Overall, in assessing the LCR, the bank and the regulators should provide a time frame in which possible long-term measures can be decided upon, should unplanned circumstances emerge. Since the time frame of the LCR is 30 calendar days, the bank should ensure that it has sufficient stock of no-load, high-quality liquid assets that can be converted directly into cash for this period. Thus, the liquidity needs should be covered even in unfavourable and extraordinary situations for the said period and provide some leeway for reaction.
NSFR – Net Stable Funding Ratio
In addition to the LCR, Net Stable Funding , in short NSFR, was also introduced under Basel III. In German, this ratio is also referred to as "structural liquidity ratio" and assesses a significantly longer time frame than LCR. While the LCR refers to a period of 30 working days, the time frame of the NSFR is one year. This assessment is intended to ensure a sustainable maturity structure of assets and liabilities with the banks and thus serve to optimize structural liquidity.
While the LCR has a short term focus, looking at quality, liquid assets and net outflows in the next 30 days, the NSFR shows the ratio of the amount of stable funding available to the amount of stable funding required. The amount available is intended to exceed the amount required. Here, the available stable funding represents an aggregate of equity and debt funds, which maps a reliable source of assets for the period of one year, even under stress conditions.
To determine this aggregate of equity and debt finance, various categories of liquid assets of a bank are considered. These include, among other things, equity and preferred stock and liabilities with a minimum residual maturity of one year or non-maturity deposits.
Simultaneously, time deposits or funds provided by major customers with a lower run-time may be considered as a year when it can be expected that they will remain with the bank for a long time. However, these assets can only be used on a proportionate basis. In this case the so-called ASF factor, Available Stable Funding factor, is defined indicating the eligible proportion.
The amount of stable funding, also required to determine the net stable funding ratio, is derived from the aggregate of the retained assets and off-balance sheet liabilities. For this purpose categories are created, as in the calculation of available stable funding, which are assigned an RSF factor, the so-called required stable funding factor. These factors express how much of the amounts determined from the categories are taken into account in the calculation. The RSF factor is assigned both for assets held, as well as various off-balance sheet transactions, as there may be a risk here of high liquidity deductions in stressful situations.

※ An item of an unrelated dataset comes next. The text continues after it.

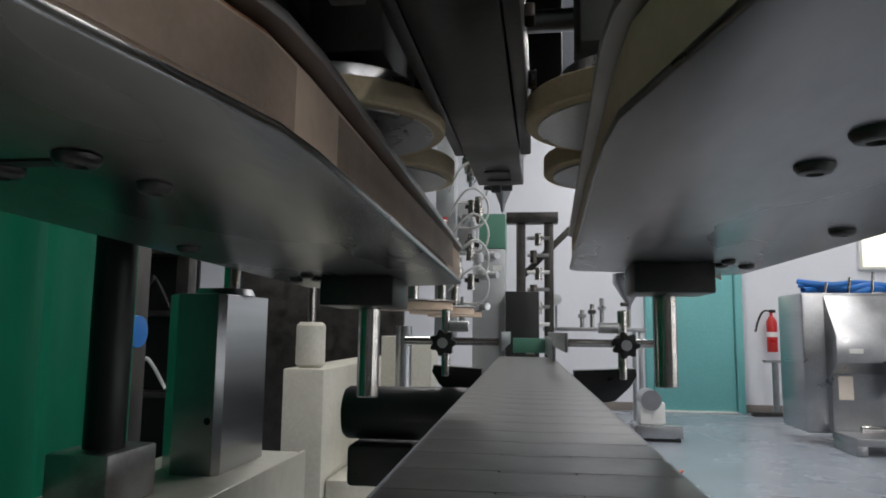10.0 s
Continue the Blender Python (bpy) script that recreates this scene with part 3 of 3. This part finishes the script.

Widespread control through close-knit indicators
The LCR and NSFR indicators, which were established under Basel III as stated, require banks to have strategic and well-planned liquidity management. The focus on different time frames should actively counteract the possibility whereby only the status of necessary, liquid assets with short-term funds, which lie just above the 30-day observation period required for the LCR, is covered. LCR and NSFR together provide for a more comprehensive monitoring of the liquidity of banks to avert developments in crisis situations such as those which occurred during the banking crisis in 2007. It became painfully clear at that time that the liquidity situation of banks is crucial for the functioning of markets. The refinancing problems triggered by the crisis made it clear that requirements for liquidity management and its monitoring are essential. The indicators described are thus a response to the past and a hope for the future that such scenarios do not occur again.
Leverage ratio for more transparency in the equity ratio
Besides the indicators described for liquidity management, Basel III also sets the capital base of the banks, because capital adequacy of large banks is the prerequisite for the formation of trust. Capital is a buffer in a crisis. It should absorb the losses and lenders should only step in when it is exhausted. Thus it is clear that the position of the creditor can be secured by a high level of equity compared to debt. Therefore, the leverage ratio is the existing equity in relation to total assets. Currently, the value for the leverage ratio has not been established. As a guide, a minimum value of 3% was initially established. This calculation bases the leverage ratio in the banking sector on the equity ratio in the real economy and thus establishes comparability. This comparability between the real and financial economies creates transparency in relation to the risk position of the bank equity ratio. This risk measure is, on the one hand, already known and established in the industry and, on the other hand, easily calculated and therefore comprehensible. Complex risk assessments or external ratings are not required.
In addition to the leverage ratio, the equity ratio is also considered within the scope of the Basel regulations. This indicator represents a risk-weighted capital adequacy ratio, while the leverage ratio is calculated independent of risk. The equity ratio considers the equity in relation to risk-weighted assets on the asset side of banks' balance sheet. The risk-weighted assets include, for example, corporate loans or private mortgage loans. Thus, only a part of total assets is considered and the equity ratio is usually higher than the leverage ratio. Since the basics of these indicators are not often known in the real economy and are equated to the equity ratio used here, there is a risk of the equity situation of the banks being incorrectly assessed.
In order to counteract these misconceptions and to increase transparency in the calculation and interpretation of ratios, equity and leverage ratio were imposed in parallel, whereby the leverage ratio was first introduced only as a monitoring quantity. The monitoring period runs from 2013 to 2017 and during this time the banks must calculate this indicator and also disclose it from 2015. The leverage ratio should apply as a binding debt limit for banks from 2018. What value will be used to define it precisely remains to be determined.
Basel III therefore saw the introduction of important regulations and control instruments for liquidity management and equity base. We will not know until a crisis situation occurs how far these measures will meet the expectations of the Basel Committee. Until then it is up to the banks to be guided by the minimum and limit values set and improve security and confidence with creditors and thereby with the markets.